Para meus avós, Nola e Paulo Ana e João “Quando você segue as pegadas dos mais velhos, aprende a caminhar como eles.”

Dedicatória de ‘Um defeito de cor’

Coletividade

Em meio às conquistas e desafios diários enfrentados pelas mulheres negras, o sentido de coletividade surge como uma pedra fundamental na dinâmica da vida.

“A gente só não sucumbe porque se aquilomba. Uma segura na mão da outra”, ressalta Maria. Essa força compartilhada, de acordo com a pesquisadora, atravessa gerações e se expressa tanto na vida quanto na literatura. Para ela, a escritora Ana Maria Gonçalves é um elo nessa corrente ao representar e ser representada por outras mulheres.

“Mulheres negras só existiram e continuam existindo porque se aquilombam.

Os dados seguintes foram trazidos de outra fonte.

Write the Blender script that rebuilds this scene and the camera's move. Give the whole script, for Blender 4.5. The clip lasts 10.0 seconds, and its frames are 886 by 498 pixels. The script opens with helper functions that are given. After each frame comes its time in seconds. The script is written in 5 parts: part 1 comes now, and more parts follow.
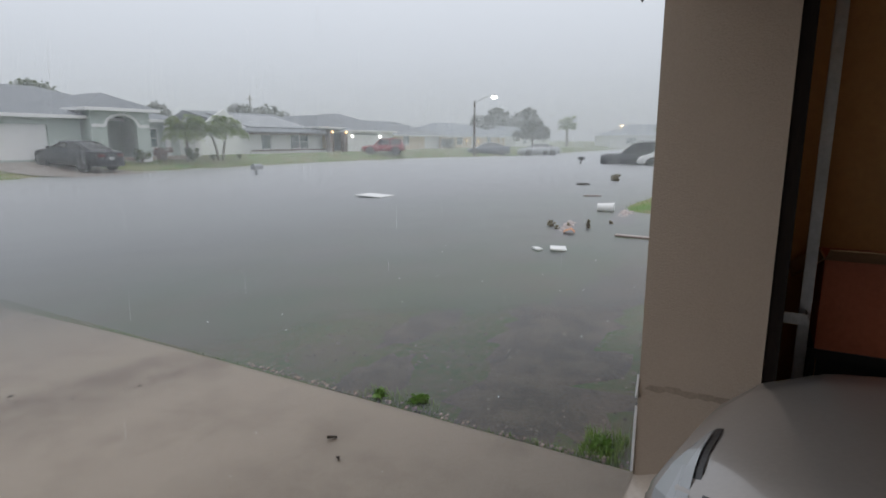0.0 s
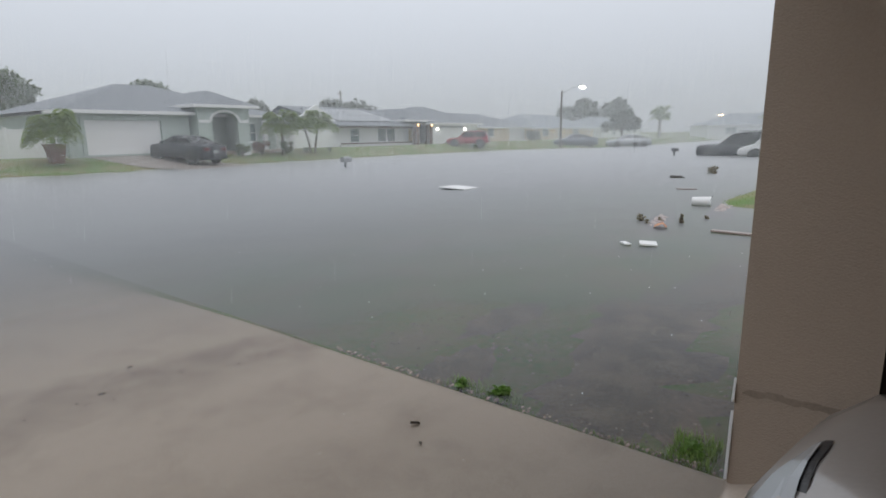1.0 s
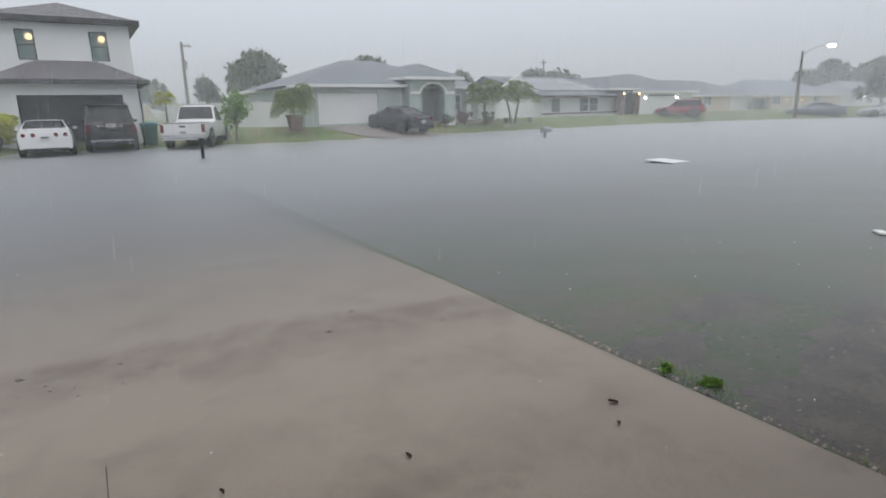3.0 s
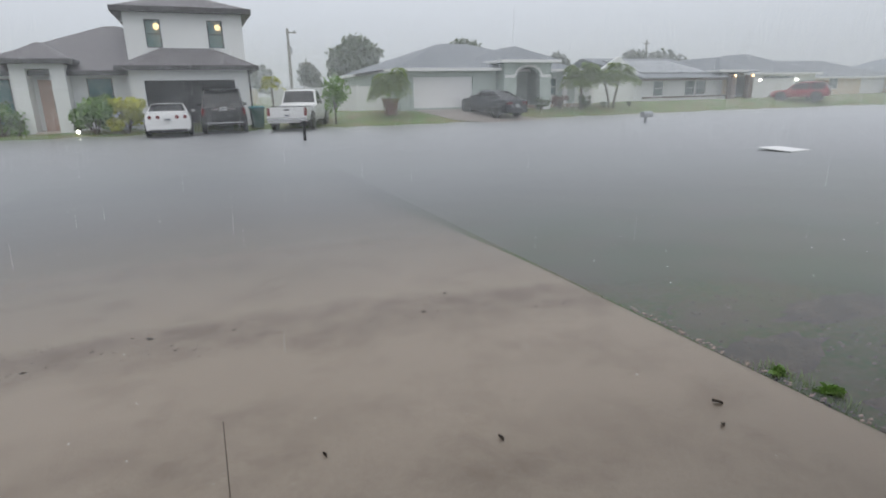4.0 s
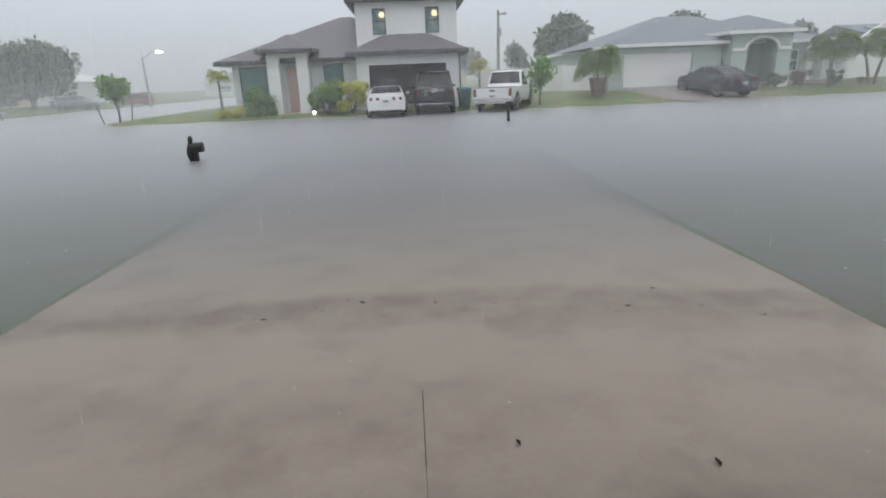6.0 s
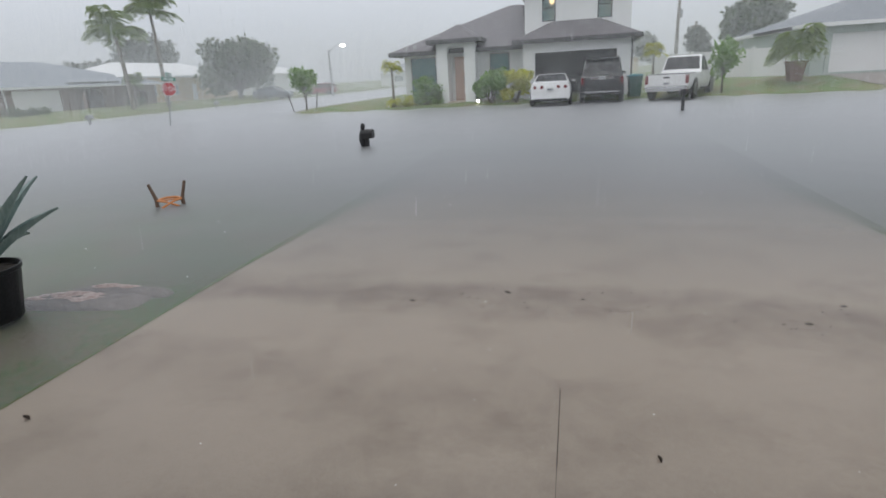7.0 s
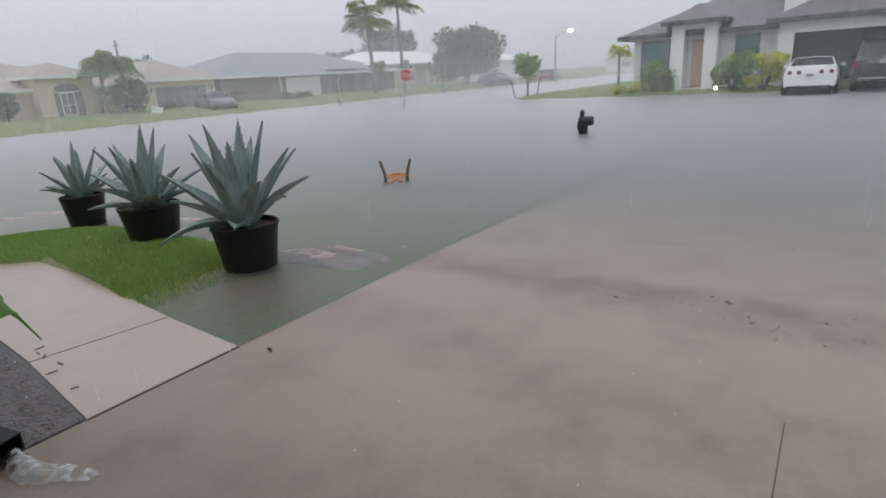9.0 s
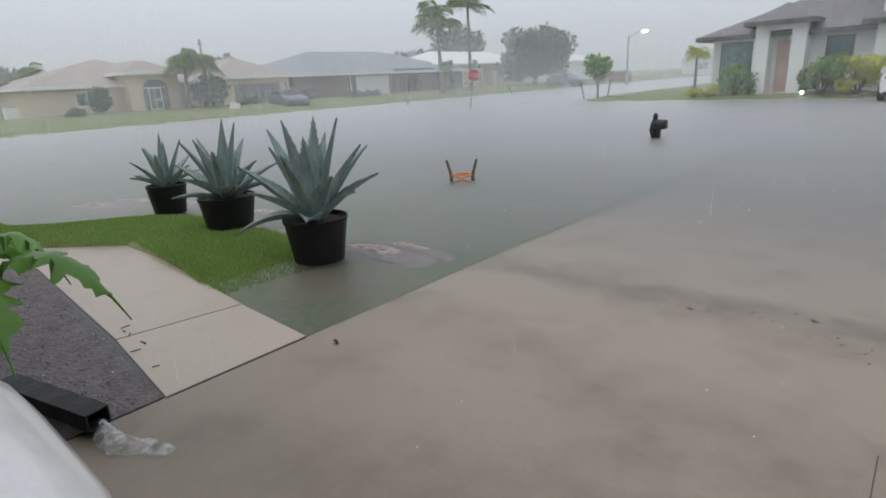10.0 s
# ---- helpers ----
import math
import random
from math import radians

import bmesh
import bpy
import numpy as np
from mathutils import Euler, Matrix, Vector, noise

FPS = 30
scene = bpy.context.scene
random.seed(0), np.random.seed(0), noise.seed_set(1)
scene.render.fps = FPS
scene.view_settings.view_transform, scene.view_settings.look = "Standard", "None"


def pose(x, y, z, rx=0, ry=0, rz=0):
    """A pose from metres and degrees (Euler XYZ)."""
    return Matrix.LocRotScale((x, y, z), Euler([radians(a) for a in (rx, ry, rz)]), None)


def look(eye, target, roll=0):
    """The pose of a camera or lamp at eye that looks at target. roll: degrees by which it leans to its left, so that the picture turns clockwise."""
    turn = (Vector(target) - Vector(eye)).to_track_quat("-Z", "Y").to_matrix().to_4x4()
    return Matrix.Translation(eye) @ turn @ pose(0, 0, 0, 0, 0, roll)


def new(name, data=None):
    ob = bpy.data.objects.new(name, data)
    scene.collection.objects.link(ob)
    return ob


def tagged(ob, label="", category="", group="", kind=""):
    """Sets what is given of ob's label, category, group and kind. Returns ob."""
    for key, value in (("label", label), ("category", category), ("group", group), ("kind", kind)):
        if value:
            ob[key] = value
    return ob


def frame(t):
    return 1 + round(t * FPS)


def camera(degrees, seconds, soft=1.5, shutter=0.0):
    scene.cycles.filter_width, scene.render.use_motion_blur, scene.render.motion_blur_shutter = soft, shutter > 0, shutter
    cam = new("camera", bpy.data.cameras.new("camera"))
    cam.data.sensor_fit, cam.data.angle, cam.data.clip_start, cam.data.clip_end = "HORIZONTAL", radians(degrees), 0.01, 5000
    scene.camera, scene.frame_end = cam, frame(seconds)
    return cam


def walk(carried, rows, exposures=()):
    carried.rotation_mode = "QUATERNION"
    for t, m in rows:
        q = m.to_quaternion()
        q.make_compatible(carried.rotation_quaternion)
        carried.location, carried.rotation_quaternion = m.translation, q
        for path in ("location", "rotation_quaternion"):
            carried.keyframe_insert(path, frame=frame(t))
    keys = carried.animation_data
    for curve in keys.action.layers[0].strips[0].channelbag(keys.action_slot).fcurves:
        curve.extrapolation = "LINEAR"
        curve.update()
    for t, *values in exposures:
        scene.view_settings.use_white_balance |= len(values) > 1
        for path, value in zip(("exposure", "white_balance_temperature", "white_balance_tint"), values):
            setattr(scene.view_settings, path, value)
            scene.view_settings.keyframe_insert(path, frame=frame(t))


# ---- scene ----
from mathutils import noise

cam = camera(76.6, 10.0, soft=1.7)
PATH = [
    (0.0, pose(0.000, -0.000, 1.617, 79.10, 0.13, -60.59)),
    (0.5, pose(-0.007, 0.000, 1.618, 78.76, 0.47, -56.43)),
    (1.0, pose(-0.013, 0.009, 1.611, 78.40, 0.65, -52.14)),
    (1.5, pose(-0.016, 0.032, 1.599, 77.90, 0.79, -47.19)),
    (2.0, pose(-0.029, 0.049, 1.595, 77.27, 0.91, -42.38)),
    (2.5, pose(-0.047, 0.067, 1.589, 76.56, 1.03, -37.28)),
    (4.0, pose(-0.137, 0.098, 1.590, 74.44, 1.17, -23.31)),
    (4.5, pose(-0.158, 0.118, 1.581, 73.95, 1.41, -18.43)),
    (5.0, pose(-0.188, 0.146, 1.583, 73.54, 1.78, -13.58)),
    (5.5, pose(-0.198, 0.200, 1.568, 73.27, 2.08, -9.54)),
    (7.0, pose(-0.150, 0.272, 1.565, 72.87, 3.10, 12.63)),
    (7.5, pose(-0.145, 0.288, 1.553, 72.76, 3.50, 19.15)),
    (8.0, pose(-0.148, 0.288, 1.563, 72.69, 2.92, 21.95)),
    (8.5, pose(-0.146, 0.298, 1.555, 72.79, 3.33, 28.98)),
    (9.0, pose(-0.170, 0.309, 1.547, 72.82, 3.40, 34.21)),
    (9.5, pose(-0.208, 0.295, 1.549, 72.95, 3.13, 37.81)),
    (10.0, pose(-0.220, 0.290, 1.545, 73.18, 2.76, 40.74)),
]
walk(cam, PATH, exposures=[(0.0, -0.02), (2.0, 0.0), (4.5, 0.08), (7.0, 0.10), (10.0, 0.11)])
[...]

E a gente precisa reproduzir isso. A relação entre as mulheres do livro é quase simbiótica. Reproduzimos isso hoje numa entrevista, numa conversa, numa mediação de leitura. A outra está aqui, logo, eu também existo.”

Para quem ainda não leu “Um defeito de cor”, Maria deixa um recado:

“Ele traz uma história do Brasil de forma acurada, específica, detalhada e bem feita. Tem que ler por isso, mas também pelo valor estético. Ele convida a entender que nossas narrativas são legítimas e que, mais do que isso, construíram um país. Você sai transformado. Seja qual for sua classe ou gênero, vai te tocar.”